**GIVEN TASK:**
Each line from the one containing "3 of 6. More parts follow." through the one containing "-0.0985, -0.0982, -0.097)))" is to be retyped exactly, both end lines included, and all other lines left out.

**PROVIDED MATERIAL:**
□ □ □
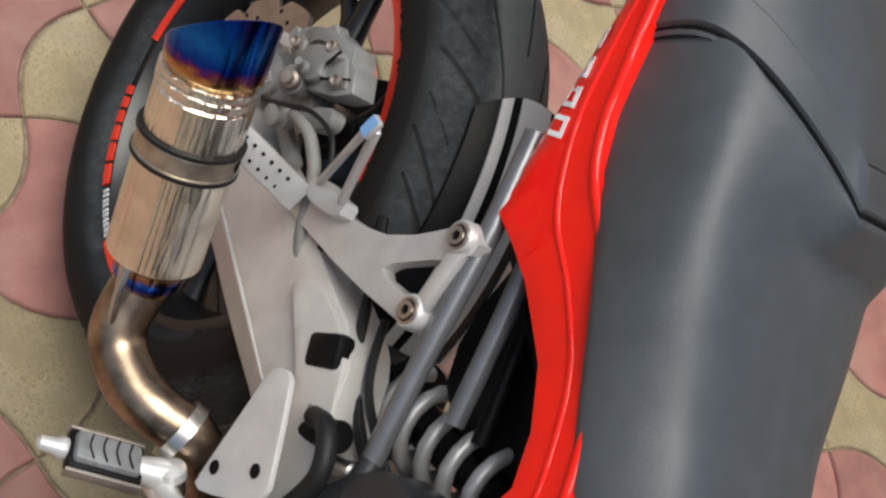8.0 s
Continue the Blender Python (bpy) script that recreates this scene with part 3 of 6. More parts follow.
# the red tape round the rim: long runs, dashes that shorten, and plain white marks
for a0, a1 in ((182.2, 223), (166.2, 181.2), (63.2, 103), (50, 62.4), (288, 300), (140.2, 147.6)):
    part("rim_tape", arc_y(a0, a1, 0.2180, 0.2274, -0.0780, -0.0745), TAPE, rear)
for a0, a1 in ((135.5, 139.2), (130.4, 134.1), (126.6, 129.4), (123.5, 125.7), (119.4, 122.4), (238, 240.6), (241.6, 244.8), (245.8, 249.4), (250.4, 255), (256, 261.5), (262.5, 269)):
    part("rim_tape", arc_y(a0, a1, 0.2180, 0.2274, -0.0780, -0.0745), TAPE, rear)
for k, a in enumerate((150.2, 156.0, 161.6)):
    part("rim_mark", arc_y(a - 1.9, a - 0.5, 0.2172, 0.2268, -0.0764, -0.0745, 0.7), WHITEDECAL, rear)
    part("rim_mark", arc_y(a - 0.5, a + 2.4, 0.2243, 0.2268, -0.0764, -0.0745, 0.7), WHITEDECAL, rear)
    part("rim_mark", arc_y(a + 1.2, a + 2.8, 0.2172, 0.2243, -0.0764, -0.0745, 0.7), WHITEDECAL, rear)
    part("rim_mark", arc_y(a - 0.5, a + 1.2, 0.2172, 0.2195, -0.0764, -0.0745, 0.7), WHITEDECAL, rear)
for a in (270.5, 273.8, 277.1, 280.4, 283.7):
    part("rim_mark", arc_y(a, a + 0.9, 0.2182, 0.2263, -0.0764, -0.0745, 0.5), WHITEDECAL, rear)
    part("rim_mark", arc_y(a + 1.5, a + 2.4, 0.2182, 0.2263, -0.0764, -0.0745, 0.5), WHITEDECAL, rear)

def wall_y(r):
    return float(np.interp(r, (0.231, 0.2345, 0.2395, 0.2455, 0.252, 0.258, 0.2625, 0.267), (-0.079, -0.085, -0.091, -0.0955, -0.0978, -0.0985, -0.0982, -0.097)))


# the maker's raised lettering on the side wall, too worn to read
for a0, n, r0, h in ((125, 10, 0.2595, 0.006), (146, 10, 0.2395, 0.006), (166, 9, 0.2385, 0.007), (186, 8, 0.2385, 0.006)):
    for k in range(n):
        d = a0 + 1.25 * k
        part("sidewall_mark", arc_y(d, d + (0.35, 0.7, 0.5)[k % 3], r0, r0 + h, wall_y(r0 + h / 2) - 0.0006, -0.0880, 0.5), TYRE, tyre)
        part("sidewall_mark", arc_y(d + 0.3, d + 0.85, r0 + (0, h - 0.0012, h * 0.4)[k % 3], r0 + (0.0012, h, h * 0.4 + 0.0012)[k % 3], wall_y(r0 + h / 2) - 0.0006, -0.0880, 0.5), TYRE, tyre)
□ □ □
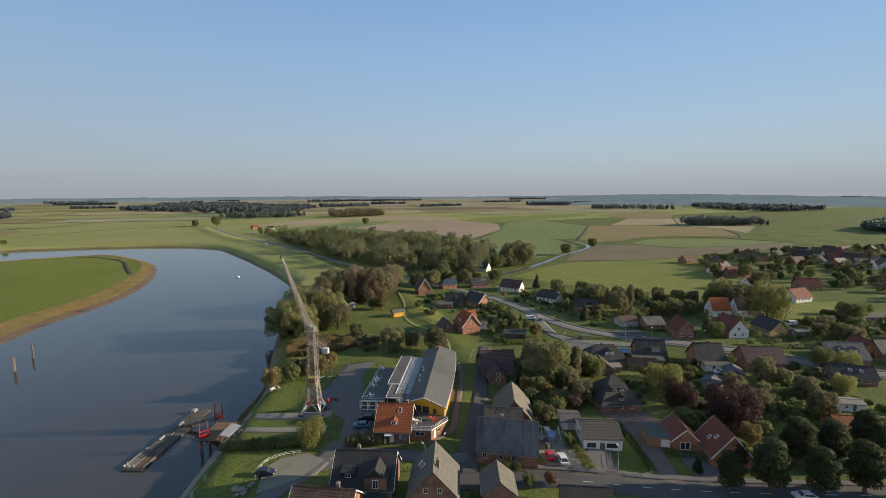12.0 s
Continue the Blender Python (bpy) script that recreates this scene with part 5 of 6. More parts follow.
□ □ □
**SOLVED EXERCISE:**
Continue the Blender Python (bpy) script that recreates this scene with part 3 of 6. More parts follow.
# the red tape round the rim: long runs, dashes that shorten, and plain white marks
for a0, a1 in ((182.2, 223), (166.2, 181.2), (63.2, 103), (50, 62.4), (288, 300), (140.2, 147.6)):
    part("rim_tape", arc_y(a0, a1, 0.2180, 0.2274, -0.0780, -0.0745), TAPE, rear)
for a0, a1 in ((135.5, 139.2), (130.4, 134.1), (126.6, 129.4), (123.5, 125.7), (119.4, 122.4), (238, 240.6), (241.6, 244.8), (245.8, 249.4), (250.4, 255), (256, 261.5), (262.5, 269)):
    part("rim_tape", arc_y(a0, a1, 0.2180, 0.2274, -0.0780, -0.0745), TAPE, rear)
for k, a in enumerate((150.2, 156.0, 161.6)):
    part("rim_mark", arc_y(a - 1.9, a - 0.5, 0.2172, 0.2268, -0.0764, -0.0745, 0.7), WHITEDECAL, rear)
    part("rim_mark", arc_y(a - 0.5, a + 2.4, 0.2243, 0.2268, -0.0764, -0.0745, 0.7), WHITEDECAL, rear)
    part("rim_mark", arc_y(a + 1.2, a + 2.8, 0.2172, 0.2243, -0.0764, -0.0745, 0.7), WHITEDECAL, rear)
    part("rim_mark", arc_y(a - 0.5, a + 1.2, 0.2172, 0.2195, -0.0764, -0.0745, 0.7), WHITEDECAL, rear)
for a in (270.5, 273.8, 277.1, 280.4, 283.7):
    part("rim_mark", arc_y(a, a + 0.9, 0.2182, 0.2263, -0.0764, -0.0745, 0.5), WHITEDECAL, rear)
    part("rim_mark", arc_y(a + 1.5, a + 2.4, 0.2182, 0.2263, -0.0764, -0.0745, 0.5), WHITEDECAL, rear)

def wall_y(r):
    return float(np.interp(r, (0.231, 0.2345, 0.2395, 0.2455, 0.252, 0.258, 0.2625, 0.267), (-0.079, -0.085, -0.091, -0.0955, -0.0978, -0.0985, -0.0982, -0.097)))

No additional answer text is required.